Bequests made through a will are a popular method of benefiting the Oshkosh Public Museum. A charitable bequest distributes a specific asset or pays a designated sum of money to the Museum. With this outright bequest, you may indicate a specific amount, a percentage of your estate or a specific piece of real estate or other tangible property. A residual bequest provides that the Museum receives the “residue,” or balance remaining, of your estate after outright bequests are satisfied.

Retirement Account

One of the easiest ways to make a planned gift to the Oshkosh Public Museum is by making the Museum the beneficiary of a retirement account, such as an IRA, 401(k), 403(b) or other retirement plan. This beneficiary designation is a quick procedure that can be done either by mail or online with a simple change of beneficiary form. Naming the Oshkosh Public Museum as a full or partial beneficiary of your retirement plan may result in significant income or estate tax savings.

Life Insurance

Another simple and low-cost way of making a significant gift to the Oshkosh Public Museum is to make the Museum the beneficiary or owner of a new or existing life insurance policy. With this giving method, you can receive an income tax charitable deduction for premiums paid after the gift of the policy.

Other Gifts

Donations, like artifacts, come in all shapes and sizes.

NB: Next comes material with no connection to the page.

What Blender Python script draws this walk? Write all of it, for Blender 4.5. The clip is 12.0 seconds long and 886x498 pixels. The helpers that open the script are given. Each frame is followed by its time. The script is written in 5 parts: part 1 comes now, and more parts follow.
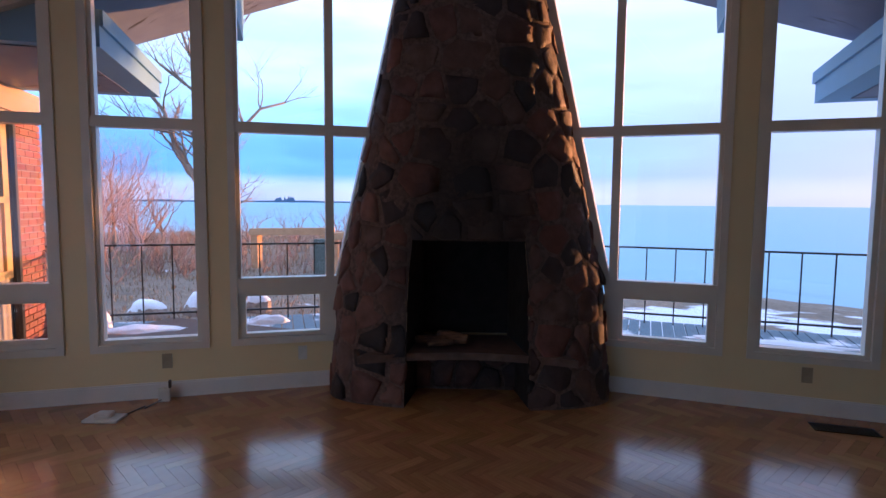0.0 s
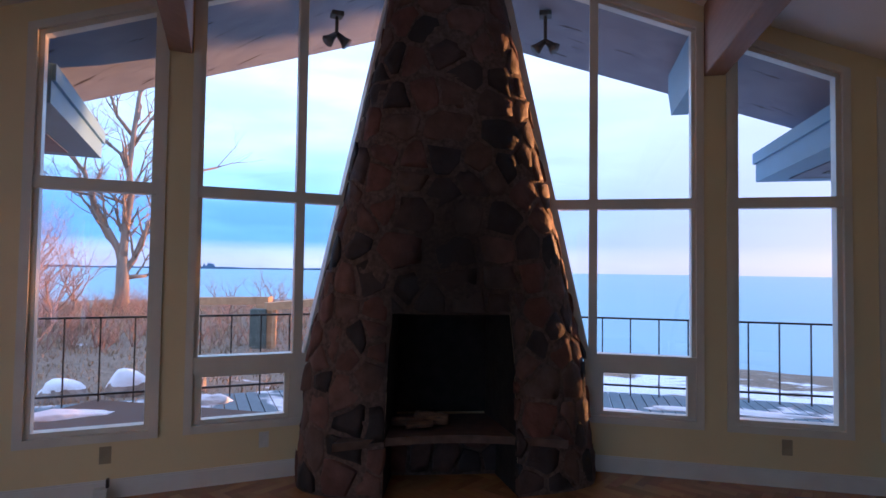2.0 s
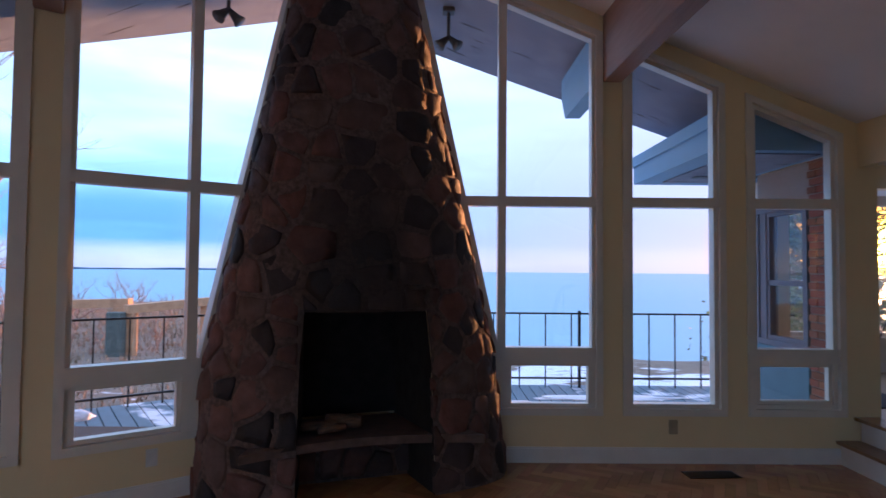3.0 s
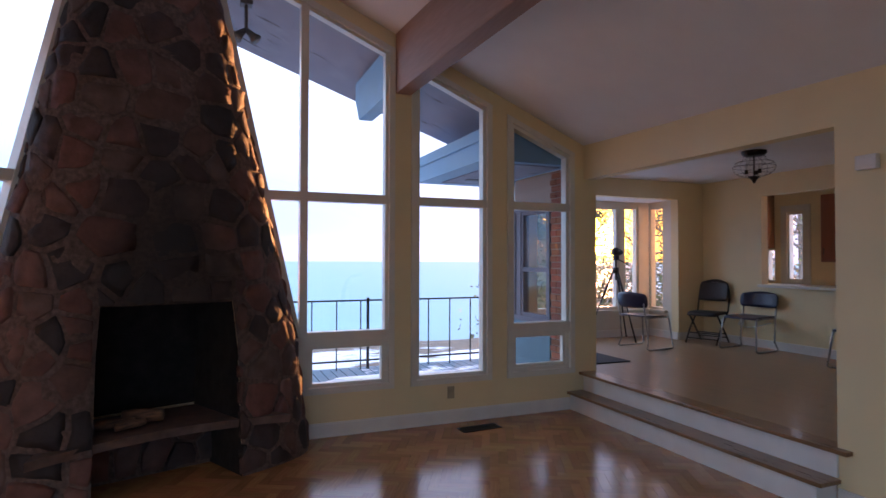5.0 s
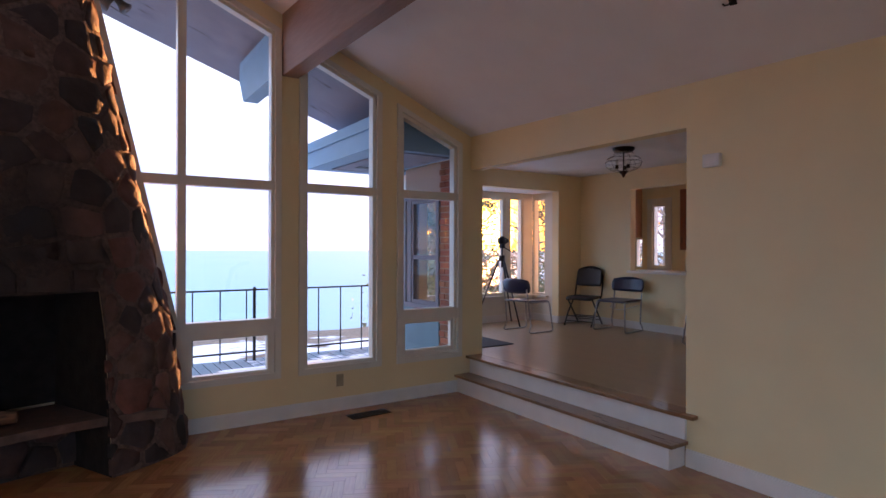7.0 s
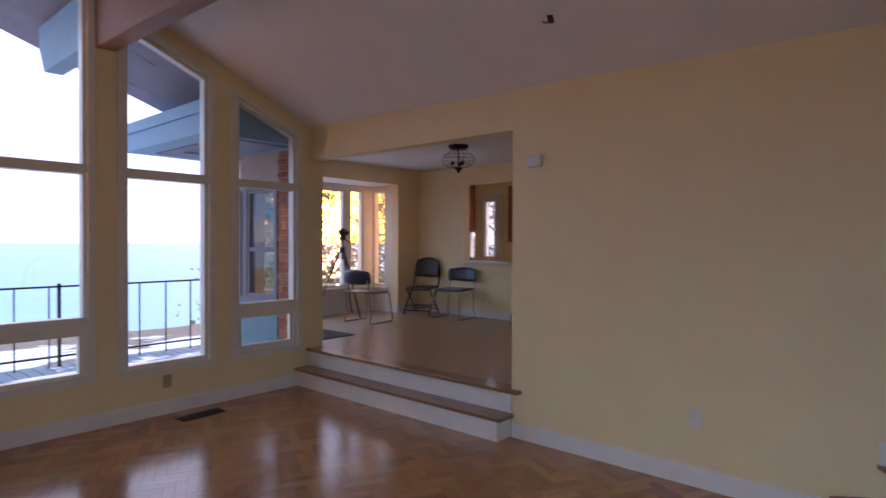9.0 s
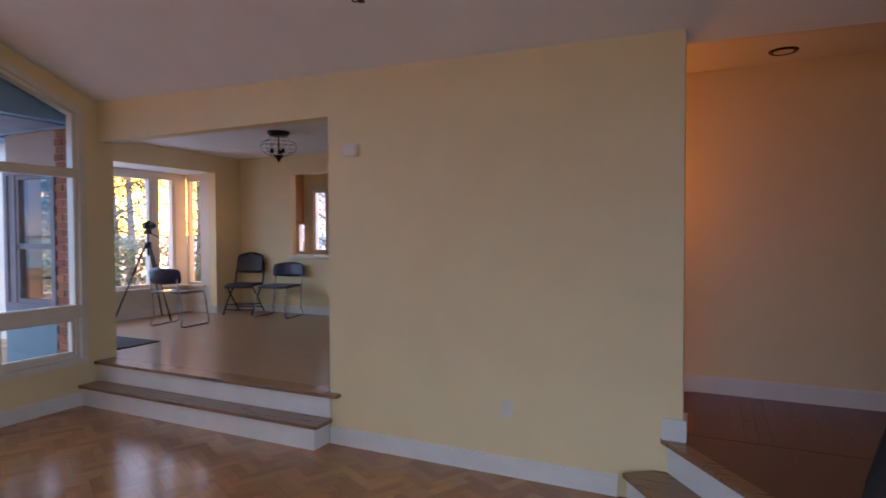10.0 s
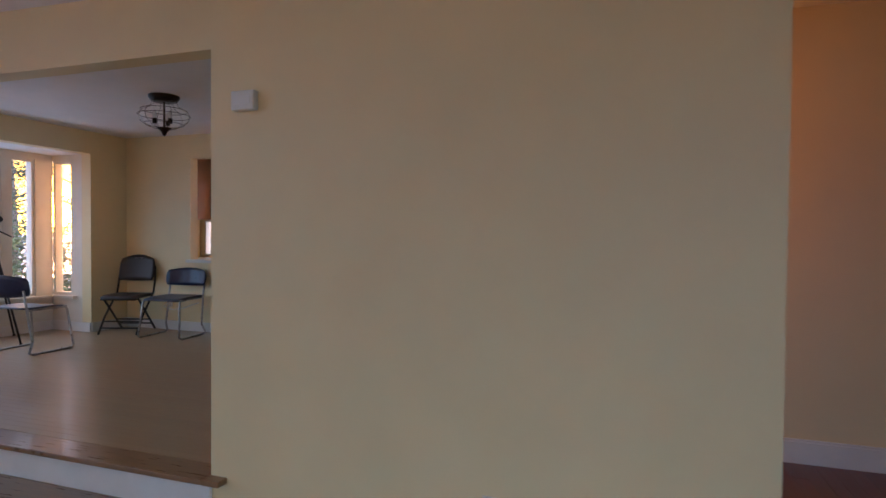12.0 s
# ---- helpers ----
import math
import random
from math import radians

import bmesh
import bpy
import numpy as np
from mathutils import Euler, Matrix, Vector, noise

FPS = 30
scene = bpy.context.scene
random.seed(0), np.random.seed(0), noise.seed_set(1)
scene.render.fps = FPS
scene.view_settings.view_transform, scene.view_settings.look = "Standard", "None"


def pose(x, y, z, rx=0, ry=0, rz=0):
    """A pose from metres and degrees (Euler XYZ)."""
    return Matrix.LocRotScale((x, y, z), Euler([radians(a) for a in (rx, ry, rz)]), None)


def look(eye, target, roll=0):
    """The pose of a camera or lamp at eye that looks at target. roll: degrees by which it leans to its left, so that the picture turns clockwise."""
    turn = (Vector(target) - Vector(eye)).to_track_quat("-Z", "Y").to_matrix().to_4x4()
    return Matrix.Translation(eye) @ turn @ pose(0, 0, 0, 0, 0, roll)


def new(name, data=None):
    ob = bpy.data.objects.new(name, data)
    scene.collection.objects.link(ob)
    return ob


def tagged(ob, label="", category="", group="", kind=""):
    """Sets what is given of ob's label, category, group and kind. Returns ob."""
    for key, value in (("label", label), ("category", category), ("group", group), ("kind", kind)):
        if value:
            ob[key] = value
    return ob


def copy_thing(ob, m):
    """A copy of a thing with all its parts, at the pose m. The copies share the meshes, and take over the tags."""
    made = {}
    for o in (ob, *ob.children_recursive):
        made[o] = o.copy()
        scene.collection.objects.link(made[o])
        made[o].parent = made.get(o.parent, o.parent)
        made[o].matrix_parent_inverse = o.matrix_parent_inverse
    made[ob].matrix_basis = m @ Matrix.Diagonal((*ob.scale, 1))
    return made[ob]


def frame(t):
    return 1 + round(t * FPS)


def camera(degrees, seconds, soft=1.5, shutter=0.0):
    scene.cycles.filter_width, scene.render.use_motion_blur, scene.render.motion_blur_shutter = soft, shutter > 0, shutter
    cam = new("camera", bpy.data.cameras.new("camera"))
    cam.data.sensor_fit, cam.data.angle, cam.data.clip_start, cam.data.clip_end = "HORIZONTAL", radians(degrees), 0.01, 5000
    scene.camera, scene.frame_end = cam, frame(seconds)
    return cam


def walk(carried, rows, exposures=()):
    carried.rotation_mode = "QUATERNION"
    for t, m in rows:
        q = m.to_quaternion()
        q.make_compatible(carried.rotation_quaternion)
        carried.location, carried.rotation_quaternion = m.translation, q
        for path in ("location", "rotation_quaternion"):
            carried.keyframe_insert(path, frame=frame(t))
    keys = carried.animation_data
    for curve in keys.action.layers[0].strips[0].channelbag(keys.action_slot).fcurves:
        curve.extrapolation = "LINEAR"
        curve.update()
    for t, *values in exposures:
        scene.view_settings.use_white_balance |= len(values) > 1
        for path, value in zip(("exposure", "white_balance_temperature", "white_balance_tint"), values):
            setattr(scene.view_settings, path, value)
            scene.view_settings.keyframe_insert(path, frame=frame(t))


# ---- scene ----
cam = camera(75.8, 12.0, 1.5, 0.3)
PATH = [
    (0, (-2.701, -4.806, 1.55), (-3.375, -2.93, 1.384), 0.5),
    (0.5, (-2.745, -4.765, 1.572), (-3.376, -2.871, 1.453), 0.5),
    (1, (-2.777, -4.67, 1.603), (-3.38, -2.763, 1.584), 0.5),
    (1.5, (-2.9, -4.641, 1.578), (-3.447, -2.718, 1.622), 0.4),
    (2, (-3.138, -4.745, 1.577), (-3.572, -2.794, 1.65), 0.8),
    (2.5, (-3.273, -4.722, 1.559), (-3.531, -2.74, 1.629), 0.6),
    (3, (-3.472, -4.667, 1.552), (-3.456, -2.669, 1.625), 0.5),
    (3.5, (-3.71, -4.711, 1.552), (-3.435, -2.731, 1.629), 0.6),
    (5.5, (-3.718, -5.121, 1.57), (-2.855, -3.317, 1.593), 0.1),
    (6, (-3.704, -5.123, 1.552), (-2.75, -3.365, 1.567), 0.2),
    (6.5, (-3.701, -5.13, 1.553), (-2.667, -3.418, 1.559), 0.2),
    (8.5, (-3.713, -5.164, 1.552), (-2.379, -3.673, 1.539), 0.1),
    (9, (-3.769, -5.197, 1.543), (-2.259, -3.885, 1.519), 0.2),
    (9.5, (-3.705, -5.202, 1.533), (-2.009, -4.141, 1.499), 0.1),
    (10, (-3.468, -5.224, 1.563), (-1.66, -4.372, 1.509), -0.2),
    (10.5, (-3.177, -5.183, 1.558), (-1.307, -4.479, 1.498), -0.1),
    (11, (-2.877, -5.048, 1.585), (-0.973, -4.44, 1.518), -0.0),
    (11.5, (-2.525, -4.864, 1.574), (-0.614, -4.279, 1.503), -0.2),
    (12, (-2.244, -4.583, 1.548), (-0.348, -3.947, 1.503), 0.5),
]
EXPOSURES = [(0, 1.0, 5600, 38), (3.6, 0.95, 5600, 38), (5.5, 1.6, 6300, 42), (8.5, 1.6, 6450, 46), (10, 2.0, 6350, 42), (11.2, 2.12, 6350, 39), (12, 1.95, 6150, 35)]
walk(cam, [(t, look(e, g, r)) for t, e, g, r in PATH], EXPOSURES)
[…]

A variety of distinctive giving options, such as gifts of stock or property, can provide you with substantial tax benefits, while others, such as matching gifts, enlist your employer to double the impact of your contribution. All of these commitments have a powerful impact on the Museum and advancing our mission of preserving the rich history of Oshkosh and the Lake Winnebago Region.

Support What You Love

Whether it's the stately Sawyer home, the thousands upon thousands of artifacts it houses, the inspiring exhibits and educational programs we provide, or the development of a new generation long-term exhibit, People of the Waters, your gift to the Museum will help us achieve our goals for this year and beyond. Give today online or by contacting Director Sarah Phillips at 920-236-5769 or by email.

The Durow Bequest

Frederick Schattschneider Durow and his wife Marion were long-time supporters of the Oshkosh Public Museum, visiting often during the Museum’s early years in the 1930s, but it wasn’t until 2002 that the Museum officially met Fred. During a visit from California, he expressed his interest in creating a means to carry on his lifelong support of the Museum.

When Fred passed away in September 2009 at the age of 95, he left his entire estate to the Museum, a gift of nearly $3 million. The Durow Bequest is dedicated to the Museum’s decorative arts collection and has already supported the important addition of a full-time Curator of Decorative Arts. It was Fred and Marion’s hope that their contribution would inspire the community to appreciate and support the treasure they have in their local museum.